**What is required**
Restate the listing that follows word for word, without its pictures.

**Data provided**
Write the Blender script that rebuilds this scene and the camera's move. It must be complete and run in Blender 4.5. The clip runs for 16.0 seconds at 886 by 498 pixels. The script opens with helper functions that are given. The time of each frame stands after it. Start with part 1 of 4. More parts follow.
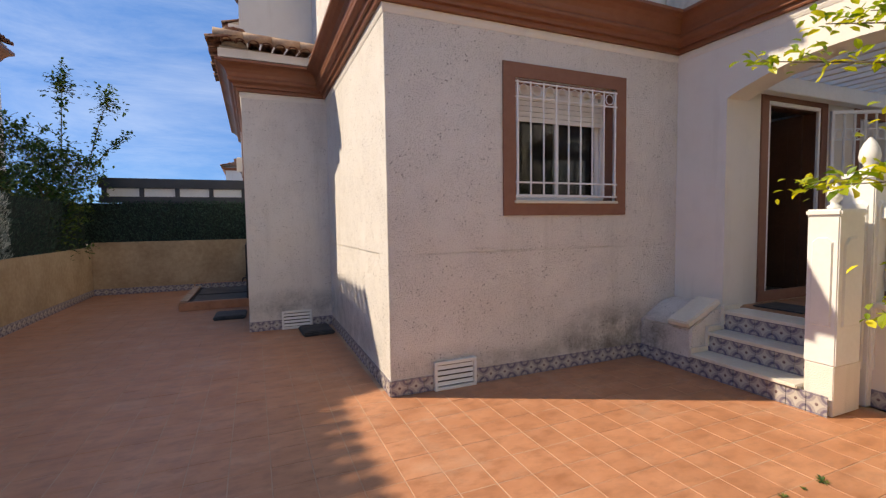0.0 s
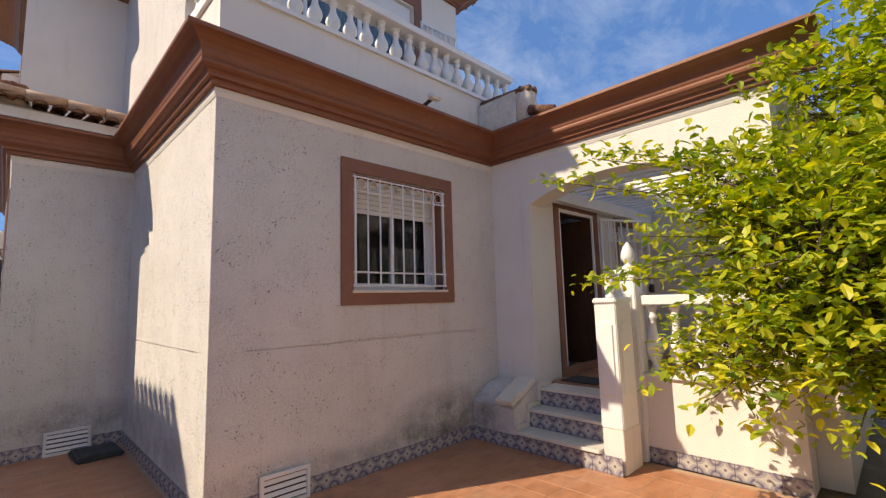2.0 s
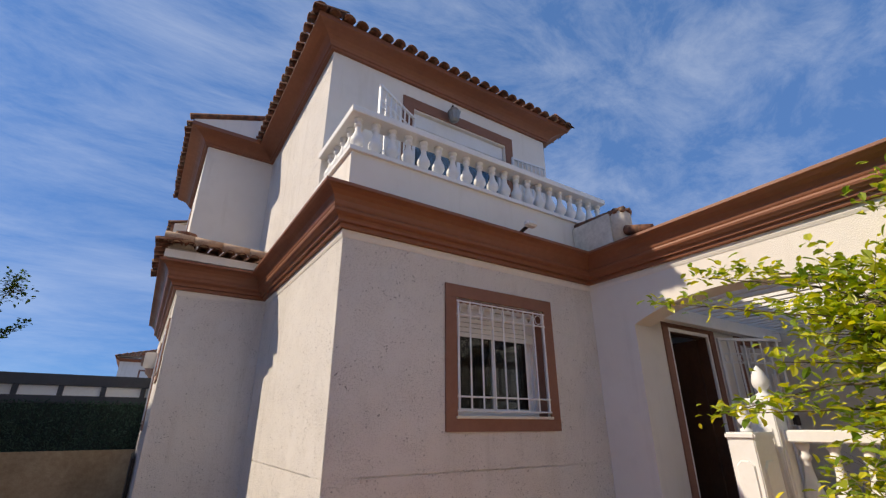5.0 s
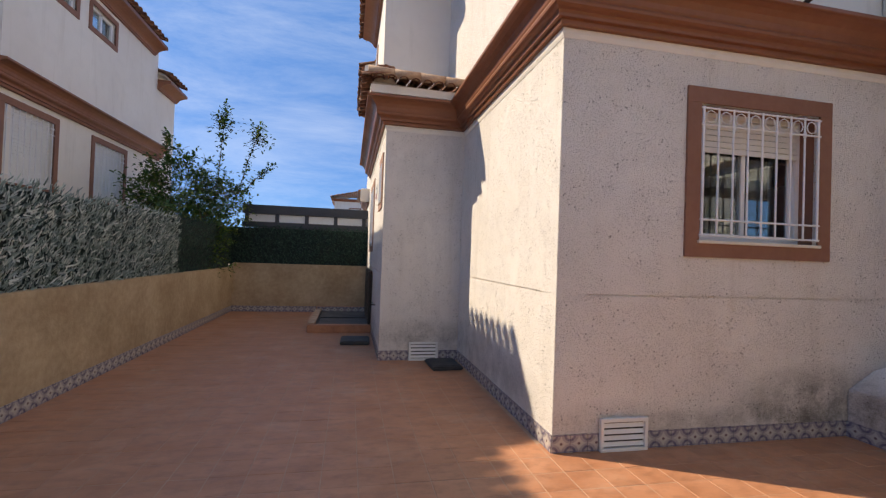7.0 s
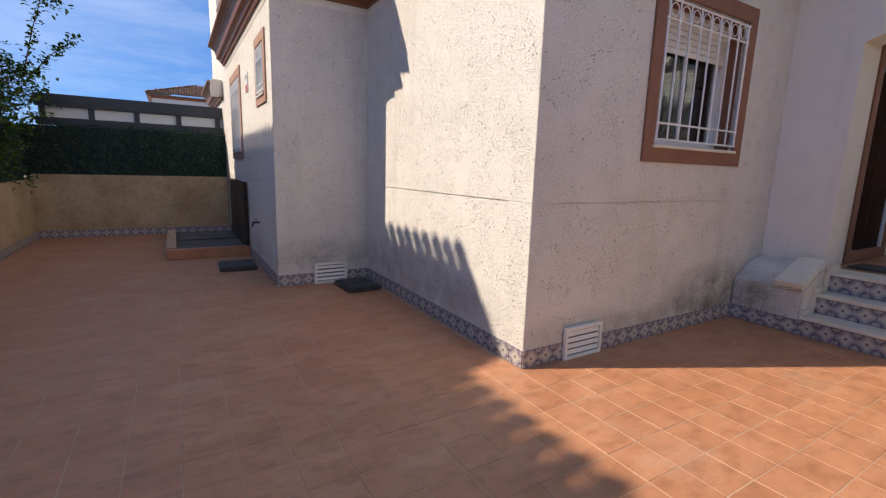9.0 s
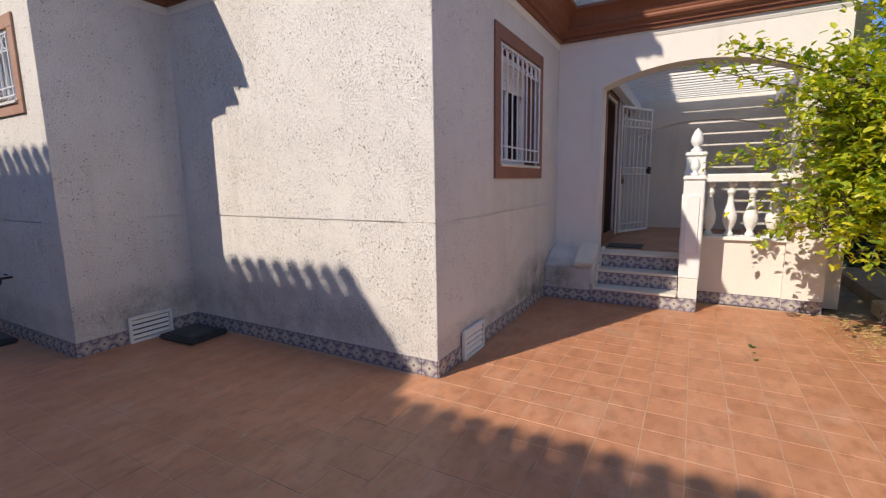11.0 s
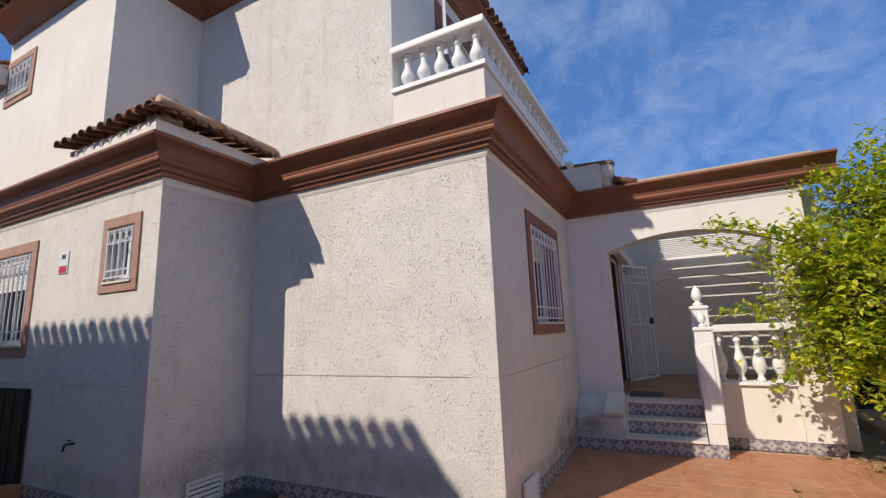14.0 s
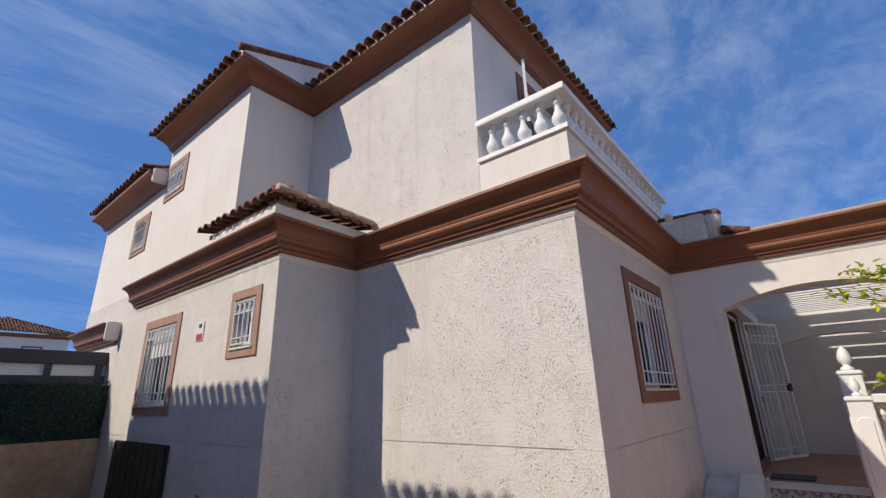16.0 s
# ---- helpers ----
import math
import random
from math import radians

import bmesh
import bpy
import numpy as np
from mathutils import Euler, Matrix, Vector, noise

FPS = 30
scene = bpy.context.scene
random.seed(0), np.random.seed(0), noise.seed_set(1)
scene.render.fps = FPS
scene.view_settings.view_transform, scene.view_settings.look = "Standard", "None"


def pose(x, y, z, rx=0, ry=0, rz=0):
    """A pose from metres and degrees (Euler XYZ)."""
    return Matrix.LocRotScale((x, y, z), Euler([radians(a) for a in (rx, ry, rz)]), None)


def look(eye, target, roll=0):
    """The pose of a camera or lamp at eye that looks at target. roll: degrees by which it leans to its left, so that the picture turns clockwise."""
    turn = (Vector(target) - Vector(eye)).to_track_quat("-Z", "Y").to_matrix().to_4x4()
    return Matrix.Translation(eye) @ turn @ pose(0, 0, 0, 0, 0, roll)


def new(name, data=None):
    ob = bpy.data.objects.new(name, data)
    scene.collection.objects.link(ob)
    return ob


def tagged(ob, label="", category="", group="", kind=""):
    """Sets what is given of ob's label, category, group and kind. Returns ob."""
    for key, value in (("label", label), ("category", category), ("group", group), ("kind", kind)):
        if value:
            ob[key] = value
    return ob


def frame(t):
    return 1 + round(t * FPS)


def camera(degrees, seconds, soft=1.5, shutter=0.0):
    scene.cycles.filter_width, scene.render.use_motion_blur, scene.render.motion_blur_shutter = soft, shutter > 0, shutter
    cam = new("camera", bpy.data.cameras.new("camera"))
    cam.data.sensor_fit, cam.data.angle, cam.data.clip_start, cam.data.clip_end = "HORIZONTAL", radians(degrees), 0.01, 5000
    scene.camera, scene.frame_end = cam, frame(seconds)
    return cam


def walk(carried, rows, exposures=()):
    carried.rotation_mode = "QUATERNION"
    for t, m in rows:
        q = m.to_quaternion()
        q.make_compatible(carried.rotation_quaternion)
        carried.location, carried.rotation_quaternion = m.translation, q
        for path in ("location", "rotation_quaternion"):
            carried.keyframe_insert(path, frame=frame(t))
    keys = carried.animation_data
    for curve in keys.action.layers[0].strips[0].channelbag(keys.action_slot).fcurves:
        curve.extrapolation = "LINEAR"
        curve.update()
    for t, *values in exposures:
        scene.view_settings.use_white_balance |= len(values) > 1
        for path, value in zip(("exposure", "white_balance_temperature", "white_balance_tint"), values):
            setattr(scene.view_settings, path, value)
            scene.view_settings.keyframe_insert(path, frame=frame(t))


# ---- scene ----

**Exercise answer**
Write the Blender script that rebuilds this scene and the camera's move. It must be complete and run in Blender 4.5. The clip runs for 16.0 seconds at 886 by 498 pixels. The script opens with helper functions that are given. The time of each frame stands after it. Start with part 1 of 4. More parts follow.
0.0 s
2.0 s
5.0 s
7.0 s
9.0 s
11.0 s
14.0 s
16.0 s
# ---- helpers ----
import math
import random
from math import radians

import bmesh
import bpy
import numpy as np
from mathutils import Euler, Matrix, Vector, noise

FPS = 30
scene = bpy.context.scene
random.seed(0), np.random.seed(0), noise.seed_set(1)
scene.render.fps = FPS
scene.view_settings.view_transform, scene.view_settings.look = "Standard", "None"


def pose(x, y, z, rx=0, ry=0, rz=0):
    """A pose from metres and degrees (Euler XYZ)."""
    return Matrix.LocRotScale((x, y, z), Euler([radians(a) for a in (rx, ry, rz)]), None)


def look(eye, target, roll=0):
    """The pose of a camera or lamp at eye that looks at target. roll: degrees by which it leans to its left, so that the picture turns clockwise."""
    turn = (Vector(target) - Vector(eye)).to_track_quat("-Z", "Y").to_matrix().to_4x4()
    return Matrix.Translation(eye) @ turn @ pose(0, 0, 0, 0, 0, roll)


def new(name, data=None):
    ob = bpy.data.objects.new(name, data)
    scene.collection.objects.link(ob)
    return ob


def tagged(ob, label="", category="", group="", kind=""):
    """Sets what is given of ob's label, category, group and kind. Returns ob."""
    for key, value in (("label", label), ("category", category), ("group", group), ("kind", kind)):
        if value:
            ob[key] = value
    return ob


def frame(t):
    return 1 + round(t * FPS)


def camera(degrees, seconds, soft=1.5, shutter=0.0):
    scene.cycles.filter_width, scene.render.use_motion_blur, scene.render.motion_blur_shutter = soft, shutter > 0, shutter
    cam = new("camera", bpy.data.cameras.new("camera"))
    cam.data.sensor_fit, cam.data.angle, cam.data.clip_start, cam.data.clip_end = "HORIZONTAL", radians(degrees), 0.01, 5000
    scene.camera, scene.frame_end = cam, frame(seconds)
    return cam


def walk(carried, rows, exposures=()):
    carried.rotation_mode = "QUATERNION"
    for t, m in rows:
        q = m.to_quaternion()
        q.make_compatible(carried.rotation_quaternion)
        carried.location, carried.rotation_quaternion = m.translation, q
        for path in ("location", "rotation_quaternion"):
            carried.keyframe_insert(path, frame=frame(t))
    keys = carried.animation_data
    for curve in keys.action.layers[0].strips[0].channelbag(keys.action_slot).fcurves:
        curve.extrapolation = "LINEAR"
        curve.update()
    for t, *values in exposures:
        scene.view_settings.use_white_balance |= len(values) > 1
        for path, value in zip(("exposure", "white_balance_temperature", "white_balance_tint"), values):
            setattr(scene.view_settings, path, value)
            scene.view_settings.keyframe_insert(path, frame=frame(t))


# ---- scene ----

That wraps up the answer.